しかし、それが分かっている人は少数派。1200円のランチ~?お金持ち~!ということで、上客(カモ)とみなす地元民が多い。

前者の店のサービスから見え隠れしている心理は、「手間を掛けず儲けたい」ということでした。

もしかして、「都会だったら客が入るのにこっちじゃ人口が少ないから入らない」(ぶつぶつ)と不満に思っているかも・・・でも、正直な所、都会だったら、淘汰されて、この手の店はすぐ敗退です。

だからビジネス環境として恵まれているのは、手抜きのランチを1000円で出してもつぶれない山梨であり、お客として価値を得られ得ていないのは、都会では650円で食べれるランチに1000円出す人です。

一方、手間をかけ、心を込めた、価値ある食事を出す人は、山梨のビジネス環境ではキツキツです。都会に出れば、もう少し価格を出してもらえるものを、価格を下げる努力をして、地元の所得に何とか合わせないと購入してもらえない。無い袖は振れないからです。というわけで、金ではなく、手間と愛情を掛けた料理です(都会では手間と愛情、つまり品質がもっとも高額なものです)。

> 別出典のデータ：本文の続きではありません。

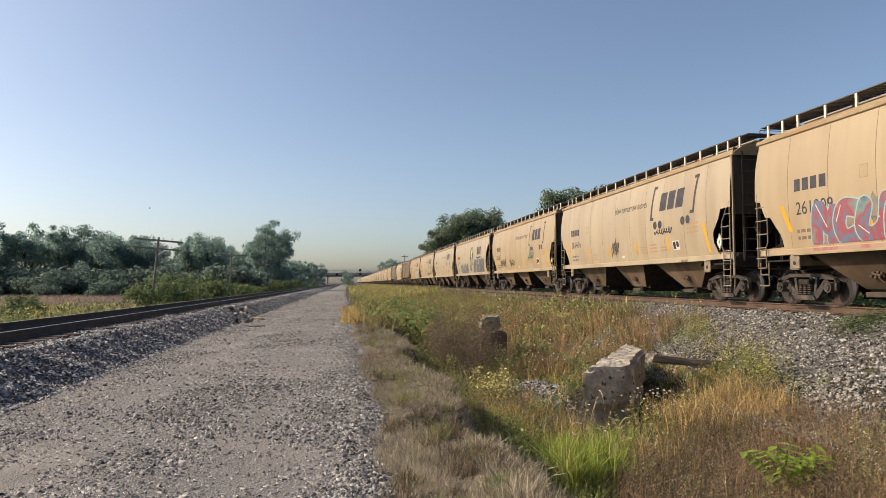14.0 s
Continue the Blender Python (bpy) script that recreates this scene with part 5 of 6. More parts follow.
def tree(h, w, seed, leaves, leaf_size, material, trunk=0.35, low=0.10):
    """A trunk with limbs, and a billowing crown of leaf clumps, with a few gaps between them."""
    rng = random.Random(seed)
    root = tagged(new("tree"), "full leafy deciduous tree at the field's edge", "tree", "trees")
    bm = bmesh.new()
    pts = [Vector((0, 0, -0.3))]
    for i in range(4):
        pts.append(Vector((rng.uniform(-0.2, 0.2) * i * 0.5, rng.uniform(-0.2, 0.2) * i * 0.5, h * 0.17 * (i + 1))))
    for i, (a, b) in enumerate(zip(pts, pts[1:])):
        tube(bm, a, b, trunk * (1 - i * 0.2), 8, trunk * (1 - (i + 1) * 0.2))
    centres, radii = [], []
    # a tree's crown is made of a few heads that stand beside and above one another
    heads = [(Vector((0, 0, h * 0.69)), w * 0.34, h * 0.32)]
    for i in range(5):
        a = 1.257 * i + rng.uniform(-0.4, 0.4)
        r = w * rng.uniform(0.16, 0.30)
        heads.append((Vector((r * math.cos(a), r * math.sin(a), h * rng.uniform(0.34, 0.70))), w * rng.uniform(0.17, 0.25), h * rng.uniform(0.15, 0.24)))
    for i in range(4):
        a = 1.571 * i + rng.uniform(-0.5, 0.5)
        heads.append((Vector((w * 0.22 * math.cos(a), w * 0.22 * math.sin(a), h * (low + 0.14))), w * 0.22, h * 0.15))
    n = 78
    for i in range(n):
        c, rx, rz = heads[i % len(heads)] if i % 3 else heads[0]
        d = Vector((rng.gauss(0, 1), rng.gauss(0, 1), rng.gauss(0, 1))).normalized() * rng.uniform(0.55, 1.0)
        tip = c + Vector((d.x * rx, d.y * rx, d.z * rz))
        tip.z = max(tip.z, h * low)
        if i % 2:
            base = pts[min(4, max(1, int(tip.z / h / 0.22)))]
            tube(bm, base, tip, trunk * 0.22, 5, trunk * 0.05)
        centres.append(tip)
        radii.append(w * rng.uniform(0.075, 0.135))
    # loose sprays break the outline
    for i in range(26):
        c = rng.randrange(n)
        d = Vector((rng.gauss(0, 1), rng.gauss(0, 1), rng.gauss(0.5, 0.8))).normalized()
        centres.append(centres[c] + d * radii[c] * 0.7)
        radii.append(w * rng.uniform(0.06, 0.12))
    part("trunk", bm, "bark", root)
    big = leaves * 9 // 10
    V1, F1 = leaf_cloud(centres[:n], radii[:n], big // n, leaf_size, seed)
    V2, F2 = leaf_cloud(centres[n:], radii[n:], (leaves - big) // 26, leaf_size, seed + 50)
    part("crown", np_mesh("crown", np.concatenate([V1, V2]), np.concatenate([F1, F2 + len(V1)])), material, root)
    return root


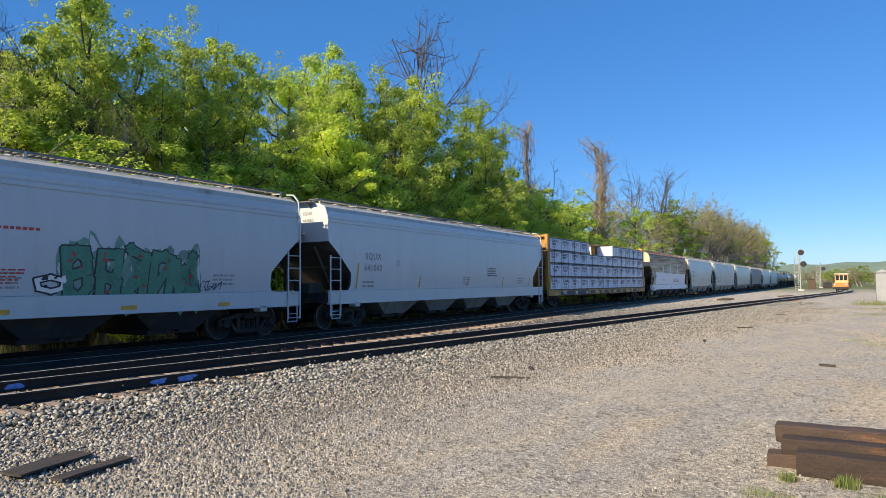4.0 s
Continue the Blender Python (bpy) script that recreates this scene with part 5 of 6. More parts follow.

たとえば都会で1200出せば、ブルディガラ・・・高級フレンチの店ですが、私はときどき営業で利用していました・・・でパスタが一皿食べられます。いうなれば、夜ならドレスアップして接待に使う店ですね。昼ならパワーランチ。

この手作り寿司が1200円とすると、高級フレンチの店で食べる、パスタ一皿と勝負しないといけない・・・都会の人の見かたは、ランチだけではなく、トータルどんな食体験をできるか?で考えるからです。真っ白い高級リネンのテーブルクロス、ピカピカのワイングラスに注がれる、レモン入りの水。笑顔のギャルソン。それも価値の一つなので。

そうすると、野菜すしは、いくら体に良くても、競争力としてやや不足気味。ステキな店舗体験がないので、都会ではギリギリになるでしょう・・・なので、廃業に追い込まれるリスクはある。

だから、食で伝えたいメッセージ、仕事の本質はメッセージを伝えることです・・・を伝えたいと思えば、山梨で、細くてもしっかり伝わる人に伝えていき、ロイヤリティを持ってくれる基盤を少しずつでも厚くしたほうが良い。メッセージが死なない。

都会では本質的な価値を巡って競争があります。

山梨では怠惰なビジネスも生き残ってしまう。

勤勉なビジネスにとっては市場が成熟していない。

自分のビジネスがどちらに入るか?考えてみる必要がありますね。